Monday, May 21, 2007

King of Adventure and Our War on Terror

Have you ever seen Muslims pray on TV? No doubt you have seen Muslims lifting AK-47’s in the air next to a burning Humvee. You have seen Muslims burning an Israeli flag. You have seen Muslims howling and crying over the body of an Israeli tank shell-dead child. You have seen menacing Muslim preachers in mid-rant shaking their index fingers as if it were a mini scud missile. You have also seenan occasional Muslim commentator in a suit, soft voice and an American accent explaining why the Middle East is going to hell in a handbasket and how Massa Uncle Sam can save it.

You have probably seen Muslims in the act of praying, for a moment. But have you really seen them pray? Or have you just seen an overhead shot of thousands of heads bowing in unison, an ominous vision perfect for introducing news casts about the troubles of our “war on terror.” What we have all seen, years after the start of this so-called war, is the sight of an ominous, menacing, mass prayer. What we have seen is a dramatic visual device meant to create a scary atmosphere for the “report” to follow, or just to inject a note of foreboding into the “report” as it wraps up. These scenes of thousands praying are used as menacing prologue or coda for CNN “reports” on this or that Muslim problem. Such images sell, they grab viewers in the same way that images of perfectly ranked Soviet tanks or marching soldiers used to do. They were the only Russians we were allowed to see, besides heroic dissidents.

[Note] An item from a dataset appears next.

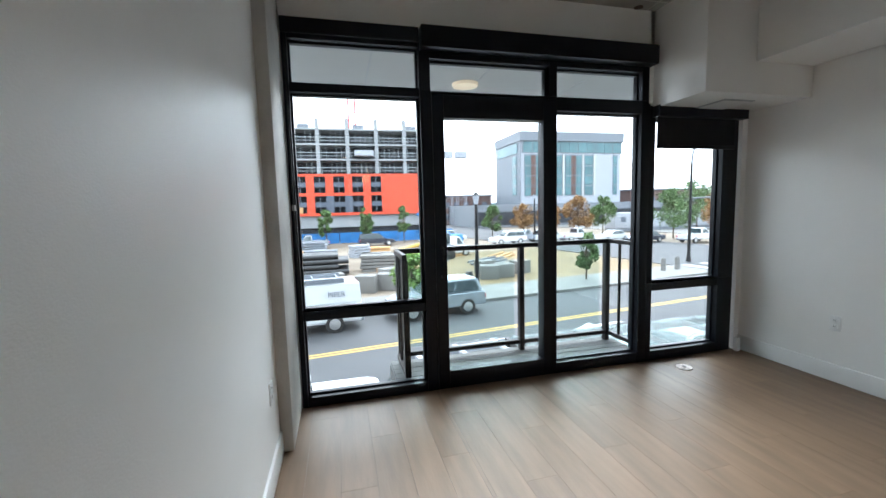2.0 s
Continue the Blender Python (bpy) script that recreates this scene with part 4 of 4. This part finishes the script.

The aim of these reality show news programs is to create a cinematic atmosphere of a monolith, a homogeneous force, a “gathering danger” – which of course threatens our individual freedoms, our good people barbecuing steaks or cheering NASCAR races. There is no happiness in such regimented cultures! Muslims could not possibly pray as sincere individuals in worship – prayer for them looks like no more than an expression of a herd mentality, a political anger, even a hatred. Muslims could not possibly have fun. Just look at those black beards! Who ever heard of fun-loving people growing bushy black beards? Muslims could not possibly love dancing, could not possibly smoke pot, could not possibly love watching TV, could not possibly love singing, could not possibly cheer at sporting events, could not possibly be people like you or me. No: they exist only in stone-faced, all-male ranks bowing to the floor in frightening obeisance. Or anyhow, this is how our “free media, in merely coincidental unison, has decided we ought to see them.

Which is why I have not seen Muslims pray on TV until coming to Taiwan in April, 2004. I did not even realize I had not seen such a thing. I had not seen Muslim people praying on TV, as an act of individual worship rather than as a symbol of a mass terrorist culture – until I watched a Taiwanese travel show called “King of Adventure” in which a boyish host bounces about the world goofily interviewing people in modest English and explaining in Chinese to viewers. In one show he bounced about Java, Indonesia, drinking virility tonics in marketplaces, attending rural weddings, throwing flower offerings into a volcano’s mouth, and talking to the young stone sculptors at the ancient Buddhist monument of Borobodur. The king of adventure asked a shy young sculptor chiselling away at a 4 foot Buddha whether he wanted a girlfriend, in coached Indonesian.

“Ingin!” replied the young man. He had chiselled since the age of ten.

“I’ll find him a girlfriend,” says the king of adventure, arm around the man’s thin shoulders.

The next scene shows the two workers praying. It is not a panoramic shot, from a hotel’s tenth floor, not the helicopter’s eye view of an occupation force, not a shot of thousands of heads dipping in unison, not a 2 second clip from AP, not a spectacle. For a full half a minute we see two humble working men bowing, kneeling, sitting, and ritually wiping their faces clean of sin. They are not seething, not burning, not angry, not a mass. It is a radical sight, simple as it is. I am surprised: only now do I realize that CNN, in all these months and weeks of “war” on “Islamic terrorism,” has never actually showed its viewers an individual act of Muslim worship. Only now is it clear how CNN frames Muslim people just as Soviet people were framed before: not as people but as cogs in a cruel system, as opposed to we free people, seated obediently before our TV. Only here in Taiwan, from the sidelines of the “War on Terror,” does the media self-censorship relax enough to allow scenes of Muslims as regular people. For this sight, and for this little insight into the glorious freedom of my country’s media, totally free of state influence, I have Taiwan’s King of Adventure to thank.